The convolution operation

A filter (kernel) is a tiny grid of weights, say 3×3. Slide it across the image; at each position, compute the dot product between the filter and the patch of pixels under it. The result is a feature map: a new image whose brightness at each location says how strongly the pattern appears there.

A filter with negative weights on the left column and positive on the right lights up wherever the image has a vertical edge. Other filters detect horizontal edges, corners, blobs, textures. Classic image processing hand-crafted such filters for decades. The CNN revolution: the filter weights are learned by backpropagation — the network invents whatever detectors minimize the loss.

Two structural superpowers:

  • Weight sharing — one 3×3 filter = 9 weights, reused at every image position. Compare 3 billion. Fewer parameters = less overfitting + built-in translation invariance: the same detector runs everywhere, so a cat in any corner triggers it.
  • Locality — each output looks at a small patch, matching how image structure actually works.

Assembling a CNN

A convolutional layer learns a bank of filters (e.g. 64), producing 64 feature maps ("channels"). Practical vocabulary: stride (slide step — stride 2 halves resolution), padding (add zeros at borders to control output size), 1×1 convolutions (mix channels without looking at neighbors).

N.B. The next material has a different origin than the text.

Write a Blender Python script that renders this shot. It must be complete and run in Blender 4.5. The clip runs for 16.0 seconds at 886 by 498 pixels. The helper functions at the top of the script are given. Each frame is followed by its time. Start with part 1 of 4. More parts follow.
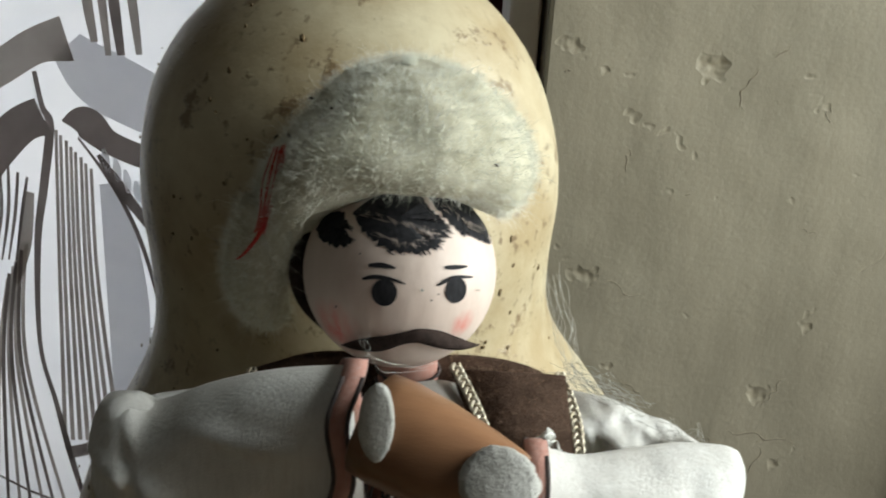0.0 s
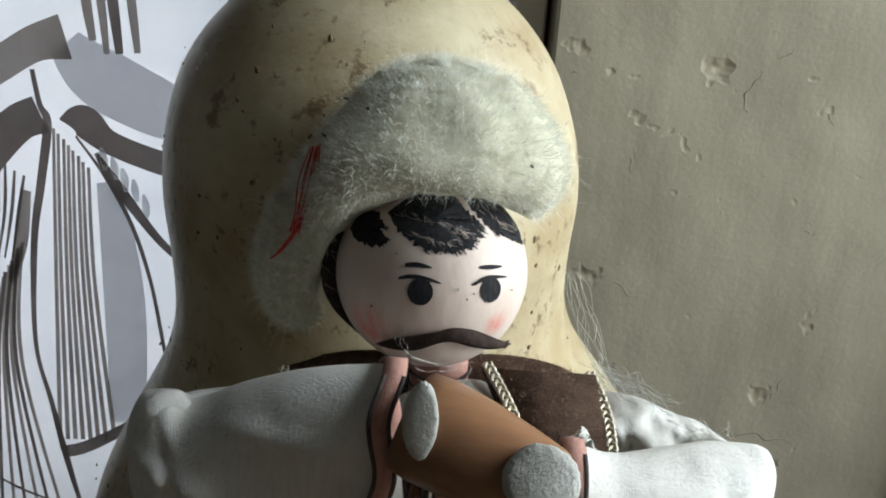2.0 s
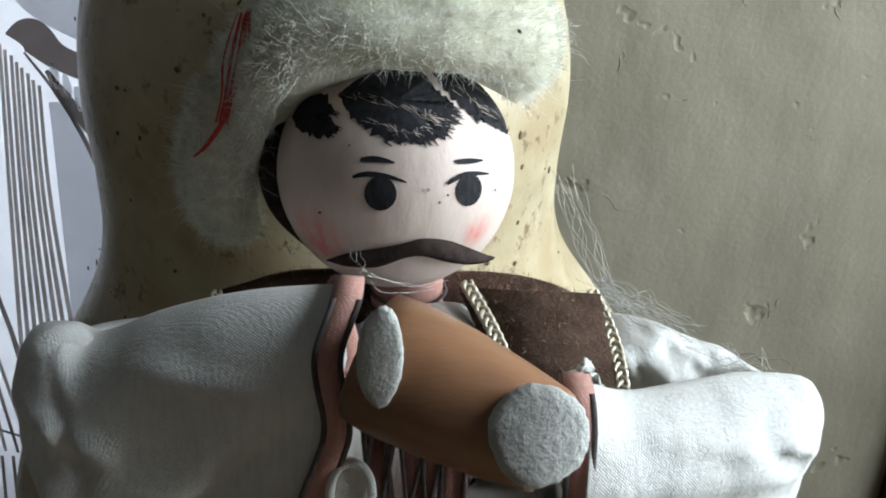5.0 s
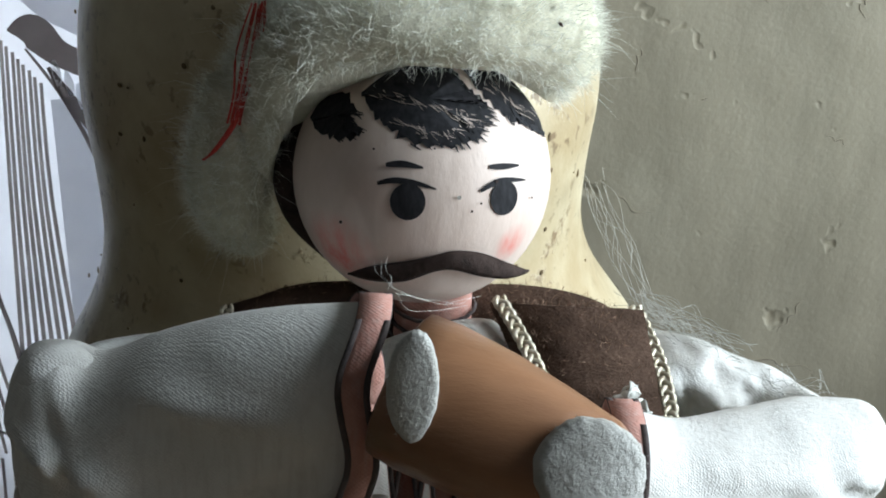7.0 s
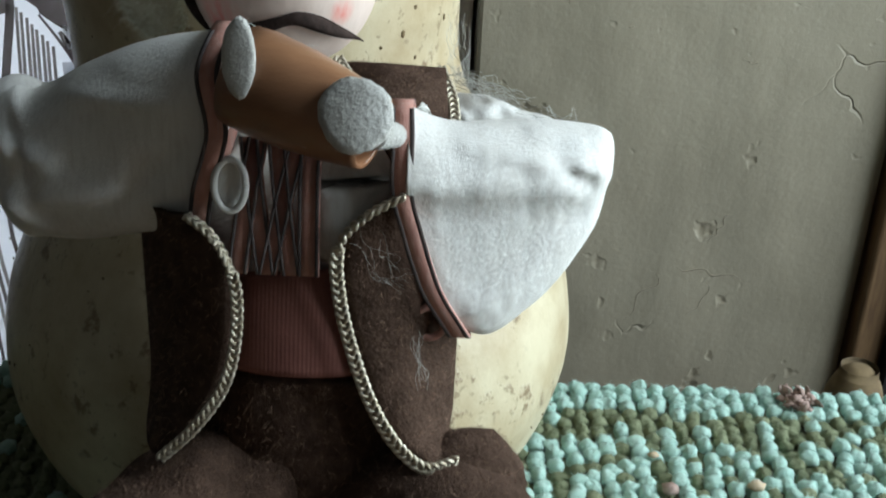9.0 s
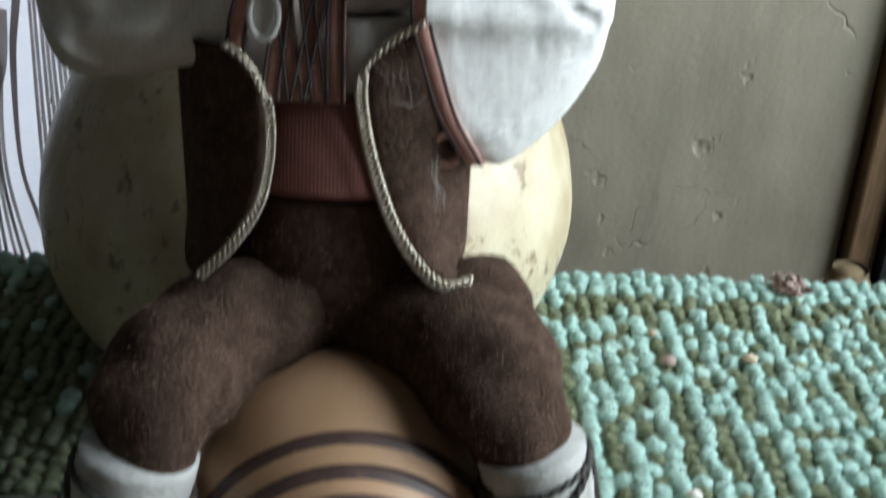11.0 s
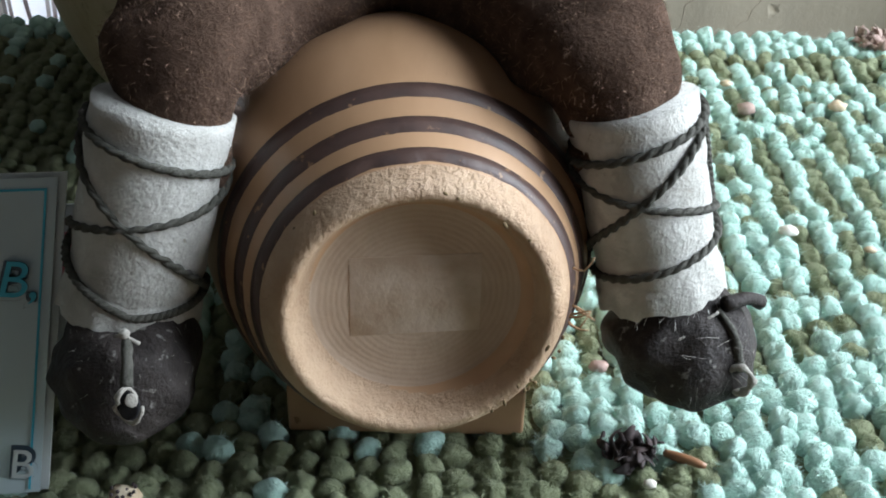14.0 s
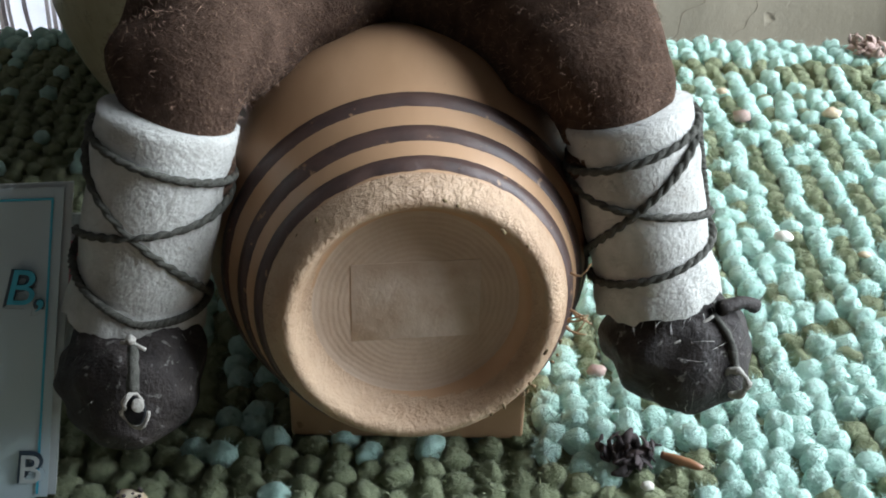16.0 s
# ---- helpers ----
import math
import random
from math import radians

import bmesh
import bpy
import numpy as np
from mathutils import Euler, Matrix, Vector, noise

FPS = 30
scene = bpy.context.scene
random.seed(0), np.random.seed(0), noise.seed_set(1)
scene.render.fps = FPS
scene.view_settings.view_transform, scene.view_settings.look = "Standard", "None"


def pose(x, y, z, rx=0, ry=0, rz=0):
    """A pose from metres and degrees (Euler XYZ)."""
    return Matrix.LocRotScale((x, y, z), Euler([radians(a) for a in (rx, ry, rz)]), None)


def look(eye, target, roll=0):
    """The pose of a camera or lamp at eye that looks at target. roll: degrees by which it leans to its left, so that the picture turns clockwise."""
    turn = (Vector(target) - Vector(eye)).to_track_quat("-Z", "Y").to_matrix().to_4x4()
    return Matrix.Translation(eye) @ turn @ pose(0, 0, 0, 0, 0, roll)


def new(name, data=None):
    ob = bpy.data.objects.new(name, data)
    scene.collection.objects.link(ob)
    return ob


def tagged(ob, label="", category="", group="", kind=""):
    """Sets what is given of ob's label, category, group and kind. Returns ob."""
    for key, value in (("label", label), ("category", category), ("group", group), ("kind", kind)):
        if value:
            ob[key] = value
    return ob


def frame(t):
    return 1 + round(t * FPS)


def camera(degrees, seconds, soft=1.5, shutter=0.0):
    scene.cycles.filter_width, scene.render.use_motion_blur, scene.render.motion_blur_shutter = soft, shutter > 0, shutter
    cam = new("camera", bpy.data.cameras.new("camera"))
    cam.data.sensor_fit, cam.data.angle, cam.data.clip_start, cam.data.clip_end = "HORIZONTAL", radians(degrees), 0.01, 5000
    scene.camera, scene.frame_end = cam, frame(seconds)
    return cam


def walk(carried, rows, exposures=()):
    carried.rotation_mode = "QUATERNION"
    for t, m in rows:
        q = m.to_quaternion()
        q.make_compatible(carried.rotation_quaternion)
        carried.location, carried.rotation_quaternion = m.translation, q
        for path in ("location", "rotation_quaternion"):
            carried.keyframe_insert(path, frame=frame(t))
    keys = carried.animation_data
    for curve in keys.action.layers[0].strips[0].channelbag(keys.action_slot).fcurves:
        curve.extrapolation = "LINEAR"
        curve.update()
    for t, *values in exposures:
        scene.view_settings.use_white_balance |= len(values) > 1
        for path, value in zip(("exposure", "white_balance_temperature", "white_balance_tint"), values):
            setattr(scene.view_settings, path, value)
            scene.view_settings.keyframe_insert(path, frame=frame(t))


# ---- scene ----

Pooling shrinks maps by summarizing windows — max-pooling keeps the strongest response in each 2×2 block, downsampling the image while retaining "the pattern occurred here-ish". Modern nets often use strided convolutions instead; same effect, learnable.

The canonical stack alternates convolution → nonlinearity → downsample, while the channel count grows:

INPUT → [CONV+ReLU ×2 → POOL] × N → FLATTEN → DENSE → SOFTMAX

Spatial size shrinks, semantic depth grows: exactly the hierarchy from the "layers" lesson — edges → textures → parts → objects — but now you know the mechanism that learns it. Visualizing trained filters shows layer-1 edge detectors so consistently that they resemble the receptive fields neuroscientists measure in the visual cortex.

Key takeaways

  • Convolution = a small learned pattern detector slid over the image; output maps say "pattern found here".
  • Weight sharing + locality slash parameters and grant translation invariance — the right inductive bias for images.
  • CNN = conv/ReLU/downsample stacks: resolution falls, meaning rises.